The strings of the EBE are a delight, not just in comparison. The solo violin ‘cadenza’ in the Adagio of the Third Concerto that Pinnock opts for is but one notable example. The trumpet, however and the horns, too, continue to be a weak-spot. They were often off-color in concert – and they are surprisingly unreliable in this recording, too. That’s too bad – because where the earlier Pinnock recording manages to convey the architecture of the concertos with its steady paced, unexaggerated, sturdy way, the new recording manages to go about things in a much more free-wheeling manner. Tempos are – except in the Fifth Concerto – ever so slightly sped up… but more important, and decidedly unrelated: every movement sounds more alive, more energetic. This ‘new’ Bach is not as reverently worshiped, it is adored with coyness, sparkle, and a twinkle in its eye. Nothing limps, nothing lurches. Every concerto has a slightly different tone of voice, too, which makes listening to all six in a row a fairly stimulating – not tiring – affair. The atmosphere as a whole is quite light – partly a result of Pinnock opting for the cello (instead of bass) playing the continuo part in four out of six concertos.

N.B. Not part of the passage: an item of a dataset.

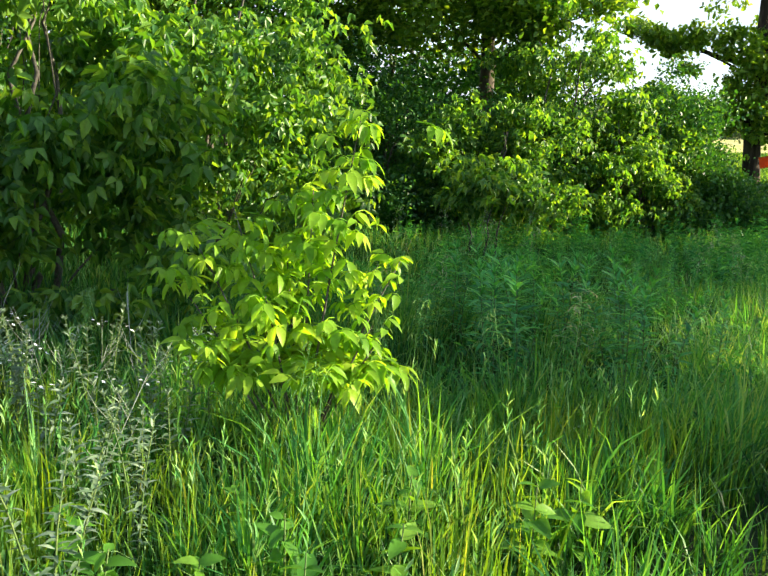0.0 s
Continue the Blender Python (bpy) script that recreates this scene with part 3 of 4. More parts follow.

Anyone who especially likes the performances and interpretations of Trevor Pinnock will find this recording to be a delight and probably a distinct improvement over its predecessor. If, meanwhile, someone were to hunt for the (elusive) ‘definitive’ version of HIP Brandenburg Concertos, this beautifully packaged and presented CD set might be a contender – but there are at least a handful of other accounts that should not be overlooked at the expense of this. Tuning is the HIP standard a’ = 415 Hz, although Pinnock suggests in his lucid liner notes that Bach’s tuning may have been as low as a’ = 390 at the time.

A final note of sheer curiosity: What exactly are those loud clicking noises during the horn-only part in the first concerto’s Menuetto? Sounds like a mad clarinetist’s keys clicking – except of course that there’s no clarinet or any other instrument with similar such keys involved. A strange, but not seriously off-putting phenomenon.